Your task is to copy the listing exactly. Drop any pictures from the copy.
--------
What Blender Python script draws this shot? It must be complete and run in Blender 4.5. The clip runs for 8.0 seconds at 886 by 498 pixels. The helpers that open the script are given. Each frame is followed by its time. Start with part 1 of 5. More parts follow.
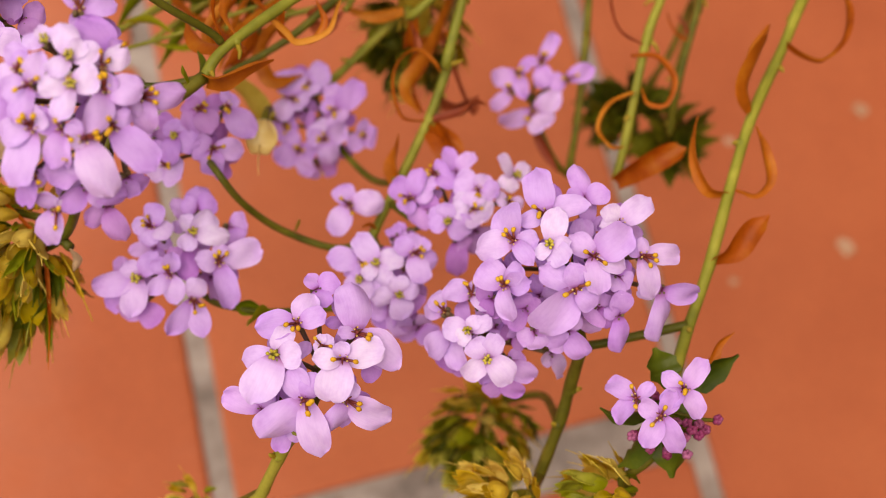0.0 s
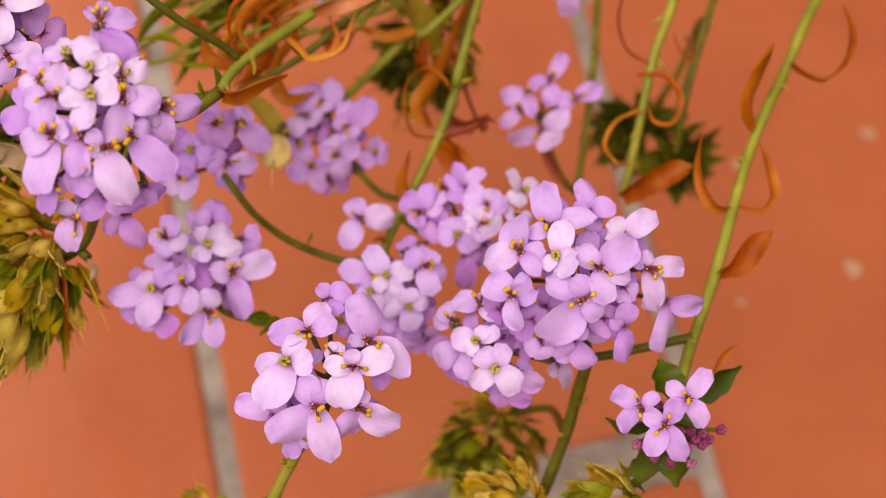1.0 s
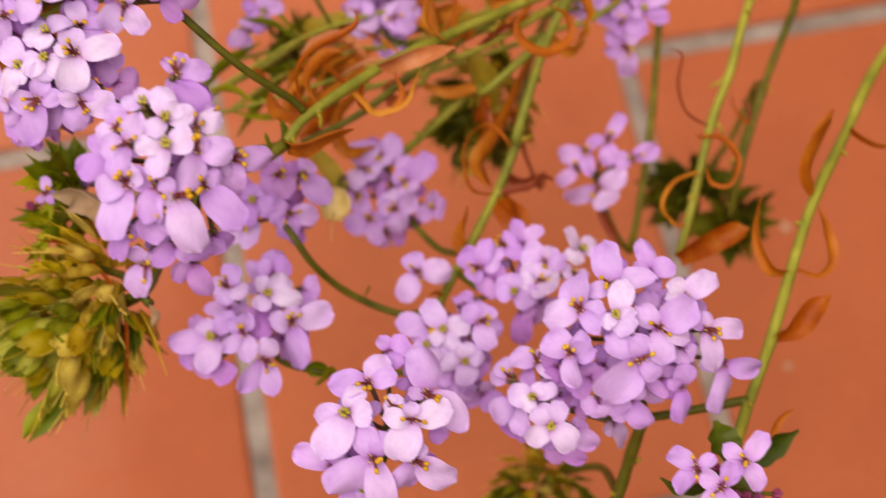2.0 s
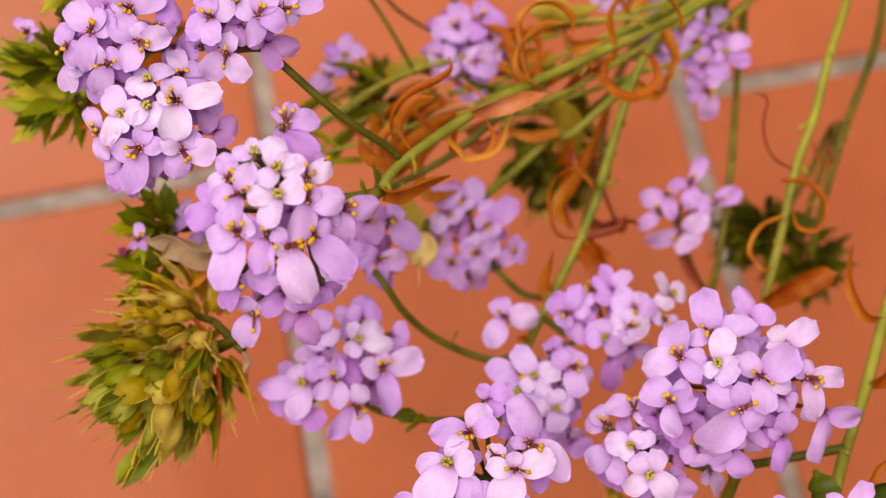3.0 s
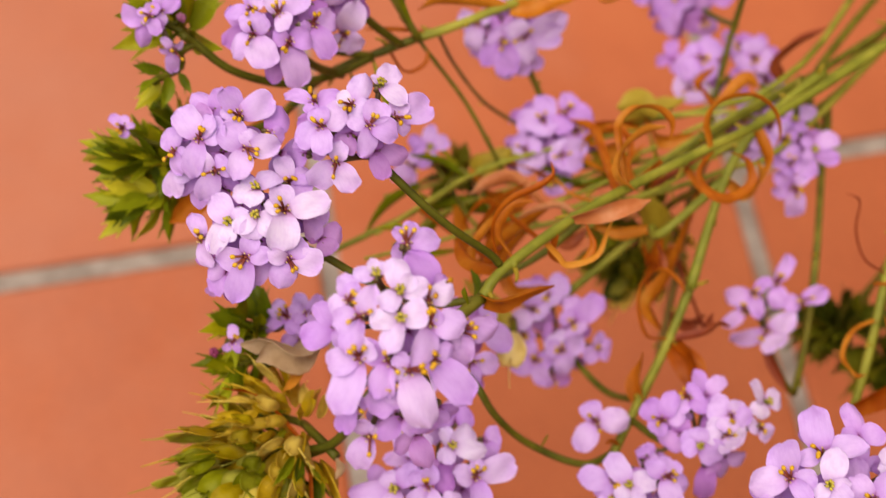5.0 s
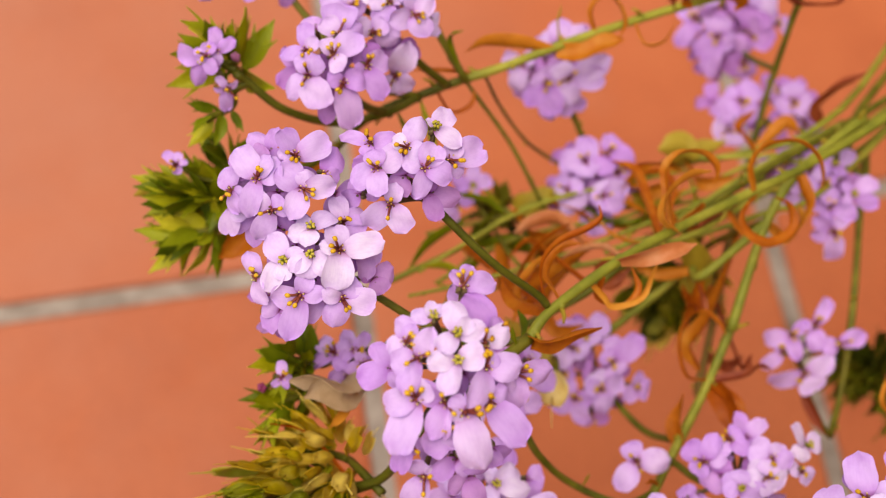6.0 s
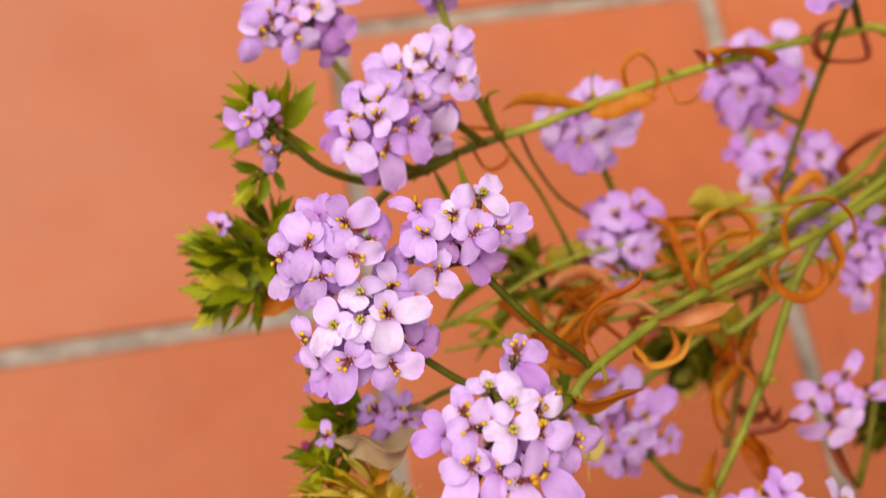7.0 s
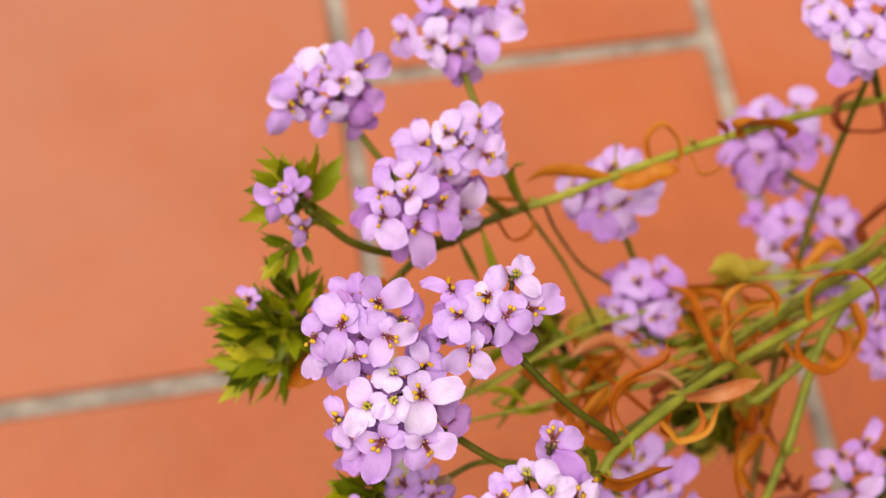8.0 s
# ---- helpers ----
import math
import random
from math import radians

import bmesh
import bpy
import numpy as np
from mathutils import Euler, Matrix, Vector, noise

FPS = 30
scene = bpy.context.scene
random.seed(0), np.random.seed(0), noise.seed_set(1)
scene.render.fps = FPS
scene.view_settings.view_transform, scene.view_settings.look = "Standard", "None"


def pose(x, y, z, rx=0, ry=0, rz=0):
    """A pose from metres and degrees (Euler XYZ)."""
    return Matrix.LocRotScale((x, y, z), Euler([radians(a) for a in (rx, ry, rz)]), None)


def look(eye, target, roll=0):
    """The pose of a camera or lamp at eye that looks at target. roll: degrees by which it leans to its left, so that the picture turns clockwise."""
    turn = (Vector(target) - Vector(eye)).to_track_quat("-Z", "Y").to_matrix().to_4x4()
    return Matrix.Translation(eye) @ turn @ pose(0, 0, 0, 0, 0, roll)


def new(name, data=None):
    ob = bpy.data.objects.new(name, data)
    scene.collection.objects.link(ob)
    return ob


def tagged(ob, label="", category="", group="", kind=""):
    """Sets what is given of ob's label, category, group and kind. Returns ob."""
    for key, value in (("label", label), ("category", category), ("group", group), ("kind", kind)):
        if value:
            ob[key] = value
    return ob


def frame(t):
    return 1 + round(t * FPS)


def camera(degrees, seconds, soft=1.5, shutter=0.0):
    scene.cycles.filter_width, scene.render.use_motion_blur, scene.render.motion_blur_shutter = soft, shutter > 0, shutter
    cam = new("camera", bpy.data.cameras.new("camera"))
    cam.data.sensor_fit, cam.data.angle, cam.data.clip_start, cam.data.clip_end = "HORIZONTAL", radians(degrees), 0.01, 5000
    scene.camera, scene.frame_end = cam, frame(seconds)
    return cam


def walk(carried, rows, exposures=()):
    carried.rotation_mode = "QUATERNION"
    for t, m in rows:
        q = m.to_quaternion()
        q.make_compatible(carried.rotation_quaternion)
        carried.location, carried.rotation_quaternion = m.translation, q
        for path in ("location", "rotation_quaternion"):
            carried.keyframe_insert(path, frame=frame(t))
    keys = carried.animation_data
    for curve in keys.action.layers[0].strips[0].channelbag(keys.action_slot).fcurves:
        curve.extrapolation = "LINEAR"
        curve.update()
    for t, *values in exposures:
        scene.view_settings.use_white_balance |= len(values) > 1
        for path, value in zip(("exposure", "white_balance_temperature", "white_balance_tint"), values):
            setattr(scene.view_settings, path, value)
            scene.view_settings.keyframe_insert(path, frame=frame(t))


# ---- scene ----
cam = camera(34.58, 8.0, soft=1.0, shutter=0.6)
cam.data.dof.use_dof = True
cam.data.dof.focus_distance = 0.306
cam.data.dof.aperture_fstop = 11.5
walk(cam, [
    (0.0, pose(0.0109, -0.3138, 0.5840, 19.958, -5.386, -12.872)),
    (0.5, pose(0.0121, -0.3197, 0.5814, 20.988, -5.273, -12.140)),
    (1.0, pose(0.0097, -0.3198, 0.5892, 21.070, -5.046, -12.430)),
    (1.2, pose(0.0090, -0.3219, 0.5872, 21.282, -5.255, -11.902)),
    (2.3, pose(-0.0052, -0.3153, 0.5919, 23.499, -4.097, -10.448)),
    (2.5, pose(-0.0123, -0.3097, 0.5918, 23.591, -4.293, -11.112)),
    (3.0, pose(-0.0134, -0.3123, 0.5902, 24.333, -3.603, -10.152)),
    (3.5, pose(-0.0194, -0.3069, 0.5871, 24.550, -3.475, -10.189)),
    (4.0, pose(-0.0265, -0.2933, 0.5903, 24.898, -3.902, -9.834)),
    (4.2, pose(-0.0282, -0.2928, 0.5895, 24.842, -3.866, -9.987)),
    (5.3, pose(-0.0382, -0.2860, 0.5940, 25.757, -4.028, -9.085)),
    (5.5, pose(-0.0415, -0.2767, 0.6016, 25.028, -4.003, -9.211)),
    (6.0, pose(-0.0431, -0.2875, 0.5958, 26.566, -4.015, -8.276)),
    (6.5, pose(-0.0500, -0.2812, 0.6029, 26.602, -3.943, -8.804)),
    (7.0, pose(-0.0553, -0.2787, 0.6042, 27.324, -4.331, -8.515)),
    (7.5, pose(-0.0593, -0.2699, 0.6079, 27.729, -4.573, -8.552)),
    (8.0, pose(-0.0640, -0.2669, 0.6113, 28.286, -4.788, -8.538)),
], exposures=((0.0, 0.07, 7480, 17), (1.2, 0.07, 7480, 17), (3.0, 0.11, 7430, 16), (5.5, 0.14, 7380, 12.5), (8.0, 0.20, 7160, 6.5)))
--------
▶ _The solution_:
What Blender Python script draws this shot? It must be complete and run in Blender 4.5. The clip runs for 8.0 seconds at 886 by 498 pixels. The helpers that open the script are given. Each frame is followed by its time. Start with part 1 of 5. More parts follow.
0.0 s
1.0 s
2.0 s
3.0 s
5.0 s
6.0 s
7.0 s
8.0 s
# ---- helpers ----
import math
import random
from math import radians

import bmesh
import bpy
import numpy as np
from mathutils import Euler, Matrix, Vector, noise

FPS = 30
scene = bpy.context.scene
random.seed(0), np.random.seed(0), noise.seed_set(1)
scene.render.fps = FPS
scene.view_settings.view_transform, scene.view_settings.look = "Standard", "None"


def pose(x, y, z, rx=0, ry=0, rz=0):
    """A pose from metres and degrees (Euler XYZ)."""
    return Matrix.LocRotScale((x, y, z), Euler([radians(a) for a in (rx, ry, rz)]), None)


def look(eye, target, roll=0):
    """The pose of a camera or lamp at eye that looks at target. roll: degrees by which it leans to its left, so that the picture turns clockwise."""
    turn = (Vector(target) - Vector(eye)).to_track_quat("-Z", "Y").to_matrix().to_4x4()
    return Matrix.Translation(eye) @ turn @ pose(0, 0, 0, 0, 0, roll)


def new(name, data=None):
    ob = bpy.data.objects.new(name, data)
    scene.collection.objects.link(ob)
    return ob


def tagged(ob, label="", category="", group="", kind=""):
    """Sets what is given of ob's label, category, group and kind. Returns ob."""
    for key, value in (("label", label), ("category", category), ("group", group), ("kind", kind)):
        if value:
            ob[key] = value
    return ob


def frame(t):
    return 1 + round(t * FPS)


def camera(degrees, seconds, soft=1.5, shutter=0.0):
    scene.cycles.filter_width, scene.render.use_motion_blur, scene.render.motion_blur_shutter = soft, shutter > 0, shutter
    cam = new("camera", bpy.data.cameras.new("camera"))
    cam.data.sensor_fit, cam.data.angle, cam.data.clip_start, cam.data.clip_end = "HORIZONTAL", radians(degrees), 0.01, 5000
    scene.camera, scene.frame_end = cam, frame(seconds)
    return cam


def walk(carried, rows, exposures=()):
    carried.rotation_mode = "QUATERNION"
    for t, m in rows:
        q = m.to_quaternion()
        q.make_compatible(carried.rotation_quaternion)
        carried.location, carried.rotation_quaternion = m.translation, q
        for path in ("location", "rotation_quaternion"):
            carried.keyframe_insert(path, frame=frame(t))
    keys = carried.animation_data
    for curve in keys.action.layers[0].strips[0].channelbag(keys.action_slot).fcurves:
        curve.extrapolation = "LINEAR"
        curve.update()
    for t, *values in exposures:
        scene.view_settings.use_white_balance |= len(values) > 1
        for path, value in zip(("exposure", "white_balance_temperature", "white_balance_tint"), values):
            setattr(scene.view_settings, path, value)
            scene.view_settings.keyframe_insert(path, frame=frame(t))


# ---- scene ----
cam = camera(34.58, 8.0, soft=1.0, shutter=0.6)
cam.data.dof.use_dof = True
cam.data.dof.focus_distance = 0.306
cam.data.dof.aperture_fstop = 11.5
walk(cam, [
    (0.0, pose(0.0109, -0.3138, 0.5840, 19.958, -5.386, -12.872)),
    (0.5, pose(0.0121, -0.3197, 0.5814, 20.988, -5.273, -12.140)),
    (1.0, pose(0.0097, -0.3198, 0.5892, 21.070, -5.046, -12.430)),
    (1.2, pose(0.0090, -0.3219, 0.5872, 21.282, -5.255, -11.902)),
    (2.3, pose(-0.0052, -0.3153, 0.5919, 23.499, -4.097, -10.448)),
    (2.5, pose(-0.0123, -0.3097, 0.5918, 23.591, -4.293, -11.112)),
    (3.0, pose(-0.0134, -0.3123, 0.5902, 24.333, -3.603, -10.152)),
    (3.5, pose(-0.0194, -0.3069, 0.5871, 24.550, -3.475, -10.189)),
    (4.0, pose(-0.0265, -0.2933, 0.5903, 24.898, -3.902, -9.834)),
    (4.2, pose(-0.0282, -0.2928, 0.5895, 24.842, -3.866, -9.987)),
    (5.3, pose(-0.0382, -0.2860, 0.5940, 25.757, -4.028, -9.085)),
    (5.5, pose(-0.0415, -0.2767, 0.6016, 25.028, -4.003, -9.211)),
    (6.0, pose(-0.0431, -0.2875, 0.5958, 26.566, -4.015, -8.276)),
    (6.5, pose(-0.0500, -0.2812, 0.6029, 26.602, -3.943, -8.804)),
    (7.0, pose(-0.0553, -0.2787, 0.6042, 27.324, -4.331, -8.515)),
    (7.5, pose(-0.0593, -0.2699, 0.6079, 27.729, -4.573, -8.552)),
    (8.0, pose(-0.0640, -0.2669, 0.6113, 28.286, -4.788, -8.538)),
], exposures=((0.0, 0.07, 7480, 17), (1.2, 0.07, 7480, 17), (3.0, 0.11, 7430, 16), (5.5, 0.14, 7380, 12.5), (8.0, 0.20, 7160, 6.5)))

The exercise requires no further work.